The New York Times is letting Charles M. Blow write again. They’re not doing him any favors. Here’s his lede:
Racist. Tea Party.
Are those separate concepts or a single one? Depends on whom you ask.
Probably best to stop reading right there, not only because — just as with the other Times regular columnists, each of whom has one or two little hobby horses they ride — you can pretty well predict the rest of the column, but also because it’s embarrassing to Blow. But let’s continue:
According to an article accompanying a Washington Post/ABC News poll released on Wednesday: “About 61 percent of tea party opponents say racism has a lot to do with the movement, a view held by just 7 percent of tea party supporters.”
This gulf of perception has left Tea Party organizers struggling to scrub the stain of racism from its image, but those efforts may fly in the face of the facts.
So let’s see: because in a new poll more than sixty percent of Tea Party opponents think that “racism” has a lot to do with the movement, the Tea Party has a problem? Well, sure. It has a problem with the famous “gulf of perception” that people like Charles Blow, his Times colleagues and journalists around the country are doing their best to widen — or even fabricate.
The Tea Party is a Frankenstein movement — an odd collection of factions, loosely stitched together, where the head, to the extent that it exists, fails to control the body.
It has attracted hordes of the disaffected with differing interests, including some who’ve openly expressed their dark racial prejudices and others who polls suggest harbor more subtle and less visible biases. Opposition to President Obama triggers a political Pavlovian response among some of these people, and they want to ally themselves with others around a common enemy.
Like many writers on the Times, it’s clear that Blow lives in a fantasy world in which malevolent racists disguise themselves as flag-waving grandmothers, and the dreaded “Christian Right” is always poised to strike at the urban ethnics on both coasts, although it never quite does.

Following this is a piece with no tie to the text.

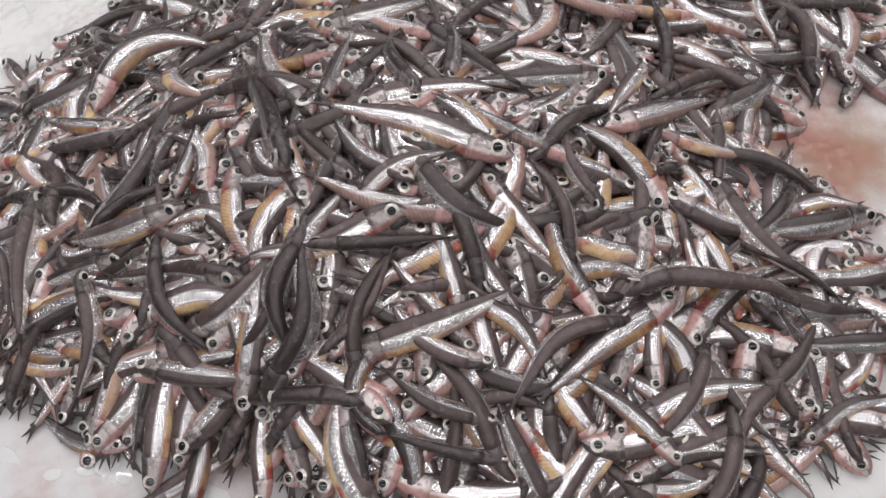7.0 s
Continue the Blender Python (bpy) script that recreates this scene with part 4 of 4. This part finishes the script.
part("latch", box(1.36, -0.012, 0.50, 1.46, -0.0005, 0.56, 0.003), M_CHARCOAL, cooler)


def turned(profile_pts, segs=36):
    """A turned shape from radii and heights."""
    bm = bmesh.new()
    loops = [[bm.verts.new((r * math.cos(2 * math.pi * k / segs), r * math.sin(2 * math.pi * k / segs), z)) for k in range(segs)] for r, z in profile_pts]
    for a, b in zip(loops, loops[1:]):
        for k in range(segs):
            bm.faces.new((a[k], a[(k + 1) % segs], b[(k + 1) % segs], b[k]))
    bm.faces.new(loops[0][::-1])
    bm.faces.new(loops[-1])
    return bm


basin = new("grey_basin")
basin.location = (0.66, 3.72, 0.602)
tagged(basin, "round grey basin standing on the white cooler lid", "basin")
part("bowl", turned([(0.17, 0.0), (0.21, 0.05), (0.225, 0.12), (0.235, 0.125), (0.235, 0.135), (0.215, 0.135), (0.20, 0.05), (0.16, 0.012)]), M_CHARCOAL, basin, smooth=True)
stand = new("scale_stand")
stand.location = (0.33, 3.02, 0)
tagged(stand, "black metal post on a foot behind the table", "post")
part("post", turned([(0.035, 0.02), (0.035, 0.95), (0.03, 1.0), (0.03, 1.6)], 20), M_BLACK, stand, smooth=True)
part("foot", turned([(0.16, 0.0), (0.16, 0.012), (0.05, 0.035)], 24), M_BLACK, stand, smooth=True)
part("clamp", turned([(0.06, 0.58), (0.07, 0.60), (0.07, 0.66), (0.04, 0.68)], 20), M_BLACK, stand, smooth=True)
bin_blue = new("blue_bin")
bin_blue.matrix_world = pose(1.45, 2.35, 0, 0, 0, -10)
tagged(bin_blue, "dark blue plastic bin on the floor beside the counter", "bin")
part("bin_body", box(0, 0, 0.0, 0.45, 0.5, 0.42, 0.02), M_BLUE, bin_blue)
part("bin_rim", box(-0.015, -0.015, 0.4205, 0.465, 0.515, 0.45, 0.008), M_BLUE, bin_blue)
carton = new("white_carton")
carton.matrix_world = pose(1.42, 0.42, 0, 0, 0, 20)
tagged(carton, "white carton with a blue band on the floor", "carton")
part("carton_body", box(0, 0, 0.0, 0.4, 0.3, 0.22, 0.006), M_WHITE, carton)
part("band", box(-0.003, -0.003, 0.06, 0.05, 0.303, 0.16, 0.002), M_BLUE, carton)

# ---------------------------------------------------------------- scraps on the ice
def scrap(name, x, y, size, mat, label, turn, seed):
    bm = bmesh.new()
    bmesh.ops.create_icosphere(bm, subdivisions=2, radius=size)
    for v in bm.verts:
        v.co *= 1 + 0.5 * noise.noise(v.co / size * 1.3 + Vector((seed, 0, 0)))
        v.co.z = v.co.z * 0.22
        v.co.x *= 1.7
    ob = part(name, bm, mat, None, smooth=True)
    ob.matrix_world = pose(x, y, ICE_Z + ice_height(x, y) + size * 0.12, 0, 0, turn)
    return tagged(ob, label, "scrap")


scrap("leaf_scrap", -0.050, 0.542, 0.005, M_LEAF, "wet green leaf scrap on the ice", 30, 1)
scrap("leaf_scrap", 0.150, 0.470, 0.004, M_LEAF, "tiny wet green scrap on the ice", 110, 2)
scrap("fish_scrap", 0.262, 1.205, 0.007, M_REDBIT, "small dark red scrap of flesh on ice", 20, 3)
scrap("fish_scrap", 0.325, 1.300, 0.008, M_BIT, "small brown scrap on the ice", 60, 4)
scrap("fish_scrap", 0.690, 0.815, 0.006, M_BIT, "small brown sliver on the ice", -10, 5)
scrap("fish_scrap", -0.150, 0.975, 0.006, M_BIT, "small brown scrap on the ice", 40, 6)
srng = random.Random(5)
sv, sf = [], []
for _ in range(130):
    u, v = srng.uniform(0.1, 2.2), srng.uniform(0.03, 1.35)
    p = tb(u, v, 0)
    r = srng.uniform(0.0008, 0.0026)
    z = ICE_Z + ice_height(p.x, p.y)
    k = len(sv)
    st = srng.uniform(1.0, 2.6)
    a0 = srng.uniform(0, 6.3)
    for q in range(6):
        a = q / 6 * 2 * math.pi
        dx, dy = r * st * math.cos(a), r * math.sin(a) * srng.uniform(0.6, 1.2)
        sv.append((p.x + dx * math.cos(a0) - dy * math.sin(a0), p.y + dx * math.sin(a0) + dy * math.cos(a0), z + 0.0002))
    sv.append((p.x, p.y, z + 0.0012))
    sf.extend((k + q, k + (q + 1) % 6, k + 6) for q in range(6))
specks = new("scattered_specks", mesh_of("scattered_specks", sv, sf, [M_BIT]))
tagged(specks, "tiny dark specks scattered on the wet ice", "specks", kind="stuff")
# low wet lumps of melting ice, in clusters, that glint under the tubes
wrng = random.Random(23)
wv, wf = [], []
for _ in range(480):
    cu, cw = wrng.uniform(0.03, 2.25), wrng.uniform(0.03, 1.40)
    turn = wrng.uniform(0, 3.14)
    for _ in range(wrng.randint(2, 8)):
        u, w = cu + wrng.gauss(0, 0.022), cw + wrng.gauss(0, 0.022)
        p = tb(min(2.30, max(0.03, u)), min(1.44, max(0.03, w)), 0)
        if any(((p.x - sx) / rx) ** 2 + ((p.y - sy) / ry) ** 2 < 1.4 for sx, sy, rx, ry, _, colour, _ in STAINS if colour != PINK):
            continue
        r, high = wrng.uniform(0.0030, 0.0085), wrng.uniform(0.00006, 0.00018)
        long, a0 = wrng.uniform(1.0, 2.2), turn + wrng.gauss(0, 0.5)
        tilt_x, tilt_y = wrng.gauss(0, 0.06), wrng.gauss(0, 0.06)
        k = len(wv)
        for ring, lift in ((1.0, -0.0005), (0.9, 0.0005), (0.8, 0.0005 + high * 0.36), (0.4, 0.0005 + high * 0.84)):
            for q in range(8):
                t = q / 8 * 2 * math.pi
                dx, dy = r * long * ring * math.cos(t), r * ring * math.sin(t)
                ex, ey = dx * math.cos(a0) - dy * math.sin(a0), dx * math.sin(a0) + dy * math.cos(a0)
                wv.append((p.x + ex, p.y + ey, ICE_Z + ice_height(p.x, p.y) + lift + (ex * tilt_x + ey * tilt_y if ring < 1 else 0)))
        wv.append((p.x, p.y, ICE_Z + ice_height(p.x, p.y) + 0.0005 + high))
        for g in (0, 8, 16):
            wf.extend((k + g + q, k + g + (q + 1) % 8, k + g + 8 + (q + 1) % 8, k + g + 8 + q) for q in range(8))
        wf.extend((k + 24 + q, k + 24 + (q + 1) % 8, k + 32) for q in range(8))
lumps = new("wet_ice_lumps", mesh_of("wet_ice_lumps", wv, wf, [M_LUMP]))
tagged(lumps, "low glistening lumps of melting ice on the bed", "ice", kind="stuff")
# loose crushed ice along the big fish
cv, cf = [], []
for cx, cy, r, cnt in ((0.47, 1.33, 0.07, 170), (0.44, 1.20, 0.05, 90), (0.83, 1.12, 0.035, 120), (0.79, 1.33, 0.045, 150), (0.90, 0.93, 0.035, 90)):
    for _ in range(cnt):
        x, y = srng.gauss(cx, r * 0.6), srng.gauss(cy, r * 0.7)
        s = srng.uniform(0.0015, 0.0048)
        z = ICE_Z + ice_height(x, y) + s * 0.2
        k = len(cv)
        for px, py, pz in ((1, 0, 0), (-1, 0, 0), (0, 1, 0), (0, -1, 0), (0, 0, 1), (0, 0, -1)):
            f = srng.uniform(0.6, 1.2) * s
            cv.append((x + px * f + srng.uniform(-0.3, 0.3) * s, y + py * f + srng.uniform(-0.3, 0.3) * s, z + pz * f))
        cf.extend((k + a, k + b_, k + c) for a, b_, c in ((0, 2, 4), (2, 1, 4), (1, 3, 4), (3, 0, 4), (2, 0, 5), (1, 2, 5), (3, 1, 5), (0, 3, 5)))
grains = new("crushed_ice", mesh_of("crushed_ice", cv, cf, [M_ICE], smooth=False))
tagged(grains, "loose grains of crushed ice beside the big fish", "ice", kind="stuff")
# the lone anchovy caught on the big fish
anchovies[6].place("anchovy", Matrix.Translation((0.535, 1.205, Z1 + 0.118)) @ pose(0, 0, 0, -35, 0, 60), "single small anchovy stuck to the big silver fish", "fish", "")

There is no way to know how many Tea Party supporters — or supporters of any group — are motivated by racism, or to what degree. For instance, one could legitimately ask: to what degree is African-American support of the president motivated by racial pride, and when does that pride cross over into prejudice?
There are no easy answers, but blanket accusations and denials are worthless and disingenuous.
So why make them, then?
… widely cited polling, like the multistate University of Washington survey released last month, has found that large swaths among those who show strong support for the Tea Party also hold the most extreme views on a range of racial issues. The fringe theory is a farce.Their other strategy is to repress, deny and redefine. Following their logic, racial views not visible are nonexistent and those who raise the issue are simply projecting. It’s a fete of Freudian delusions.
Tea Party organizers may want to run away from the facts, but they’re not that fast, and the American people are not that slow.
Let me make sure I’ve got this straight: because Tea Party opponents think that Tea Partiers are racist, the Tea Party has a problem with the “stain of racism,” and although no overt racism is visible, it’s got to be there anyway, otherwise why would the Tea Parties have a problem with racism?
“Racist. Tea Party… It’s a fete of Freudian delusions.”
Oh well, one out of three ain’t bad.